Ob die Direktzahlungen in der Summe betrachtet tatsächlich eine einkommensstabilisierende Wirkung auch auf bäuerliche Betriebe besitzen – wie es das BMEL regelmäßig gegenüber den zahlreichen Kritikern rechtfertigt – lässt sich jedenfalls nicht klar beantworten. Das Johann Heinrich von Thünen-Institut kommt beispielsweise je nach Betrachtungszeitraum, Region, Pachtanteil und Untersuchungsansatz zu ganz unterschiedlichen Ergebnissen.

Jedenfalls wenn Pachtpreise von subventioniertem Land höher ausfallen als ohne Subventionen bzw. Landwirte nicht gleichzeitig Bodeneigentümer sind, wäre zumindest das Ziel einer Einkommensstützung so gut wie nicht zu realisieren. Da in Deutschland rund 60 Prozent der Flächen als Pachtland bewirtschaftet werden legt jedoch nahe, dass verhältnismäßig geringe Subventionen an Kleinbetriebe geradezu verpuffen.

Umgekehrt bleibt festzuhalten, dass große Ackerbaubetriebe mit einem hohen Eigenlandanteil, viel Fläche sowie einer relativ geringen Wertschöpfungsintensität je Hektar von den entkoppelten Zahlungen (Flächenprämien) umso stärker profitieren.

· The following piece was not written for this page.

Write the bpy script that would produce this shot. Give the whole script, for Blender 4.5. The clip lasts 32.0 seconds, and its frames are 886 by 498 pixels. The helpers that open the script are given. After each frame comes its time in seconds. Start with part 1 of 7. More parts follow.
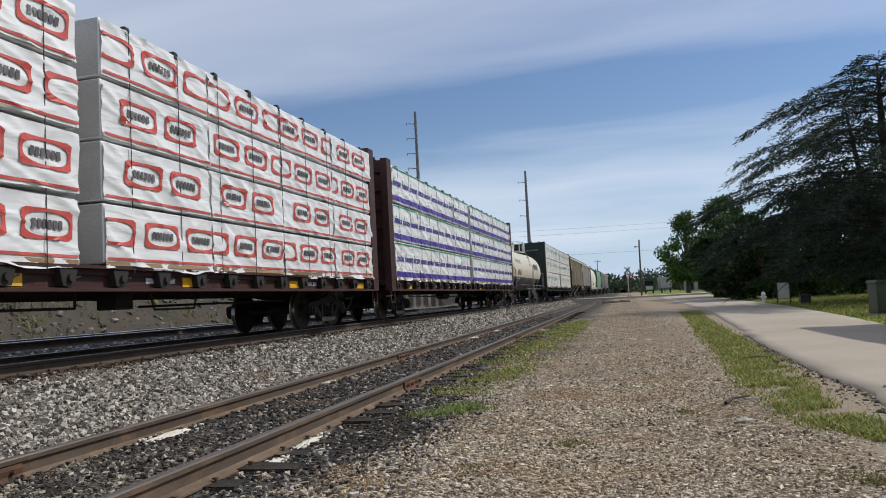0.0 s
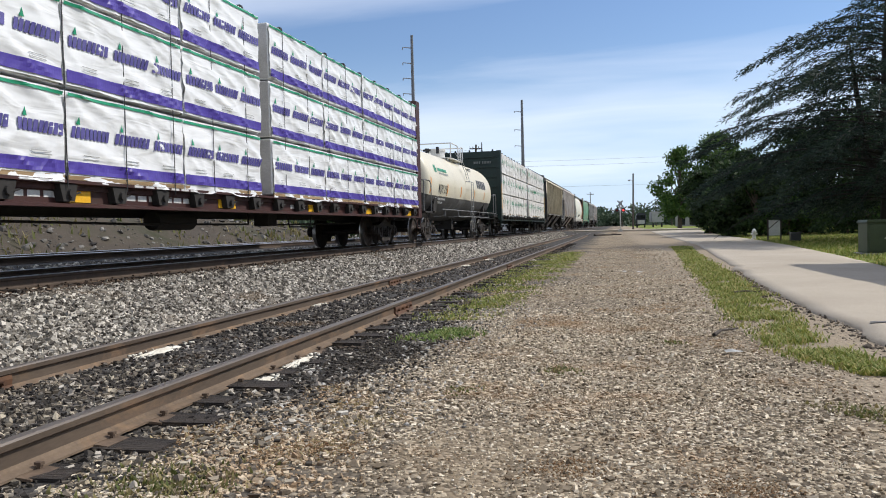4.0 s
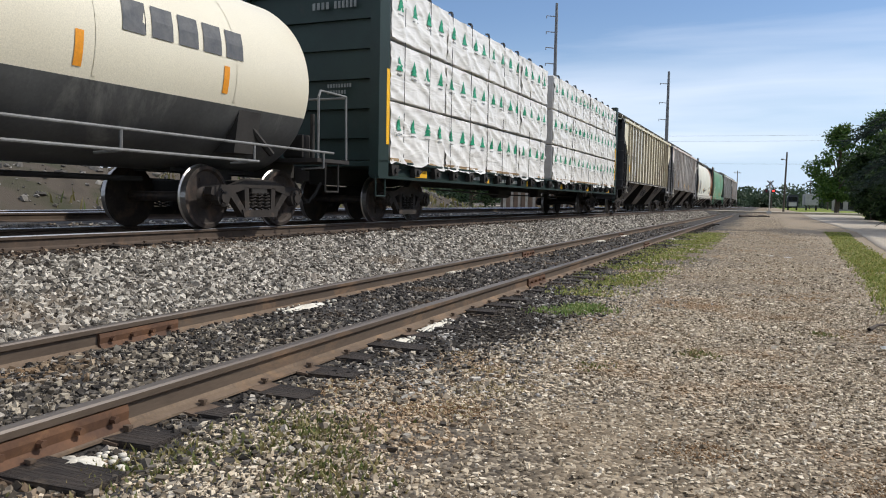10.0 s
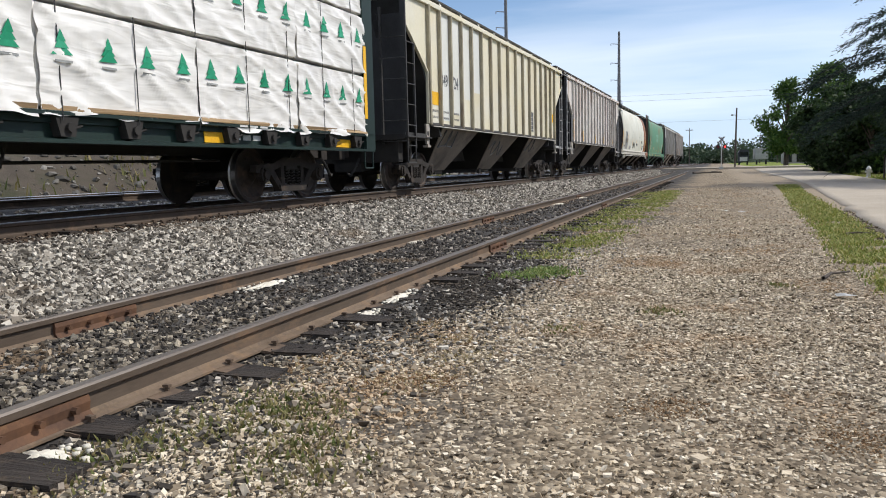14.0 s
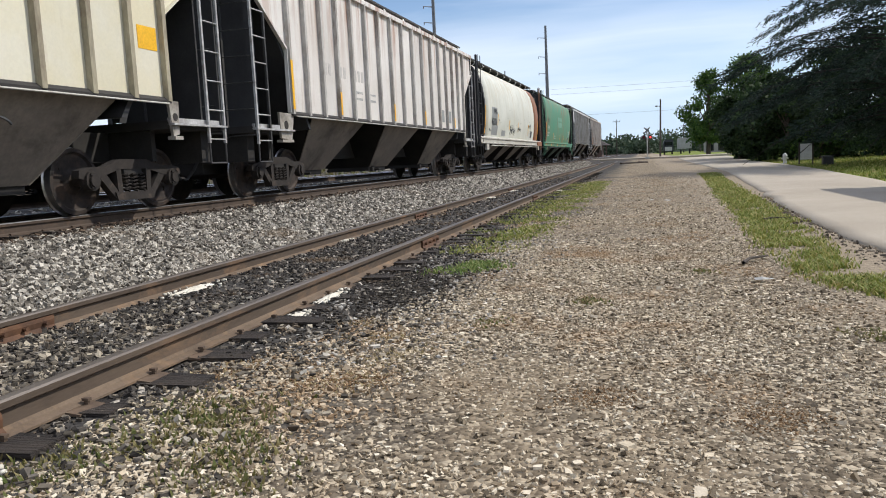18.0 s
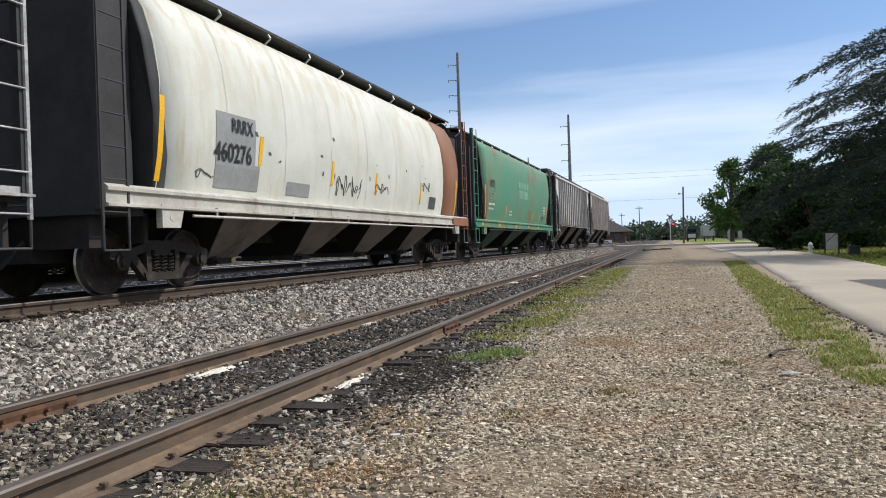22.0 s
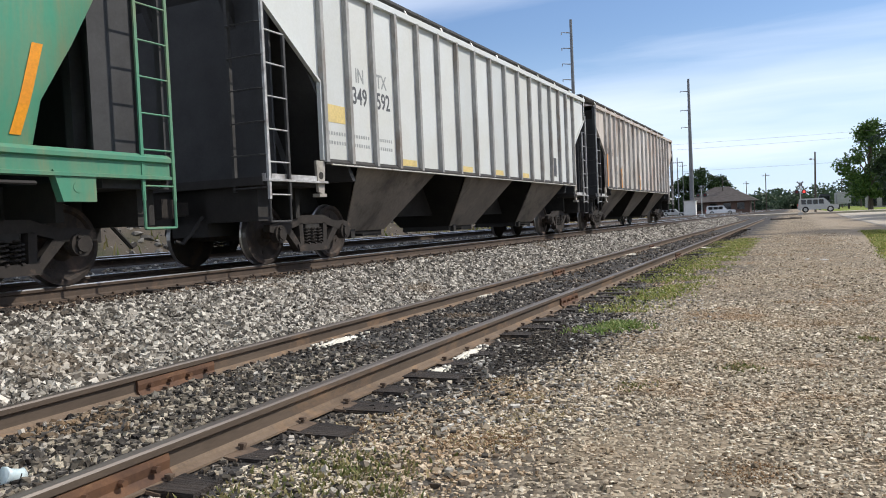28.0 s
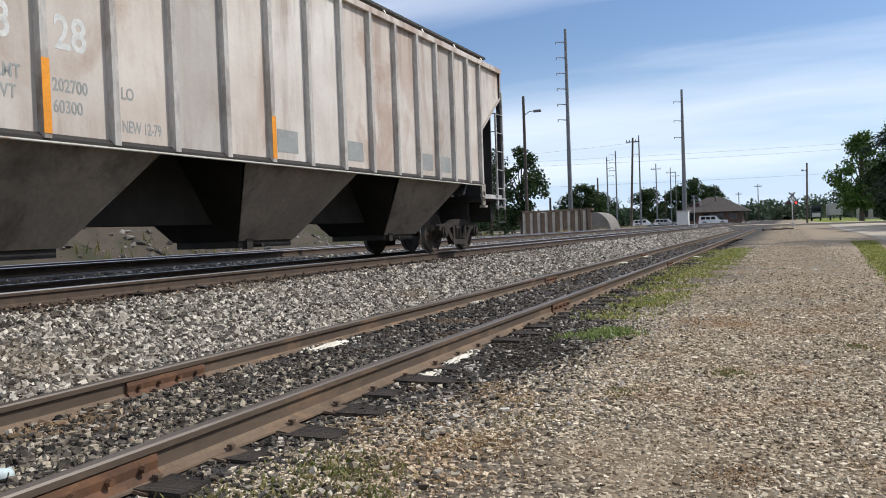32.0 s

Es ist wenig verwunderlich, dass trotz aller Transparenz die Debatte um das viele Geld, von dem aber nur wenige Betriebe profitieren, nach wie vor nicht abreißt. Ab 2021 soll der Agraretat auch noch gekürzt werden. Neuer Unmut dürfte damit vorprogrammiert sein, zumal die Corona-Krise Ihre Schatten vorauswirft.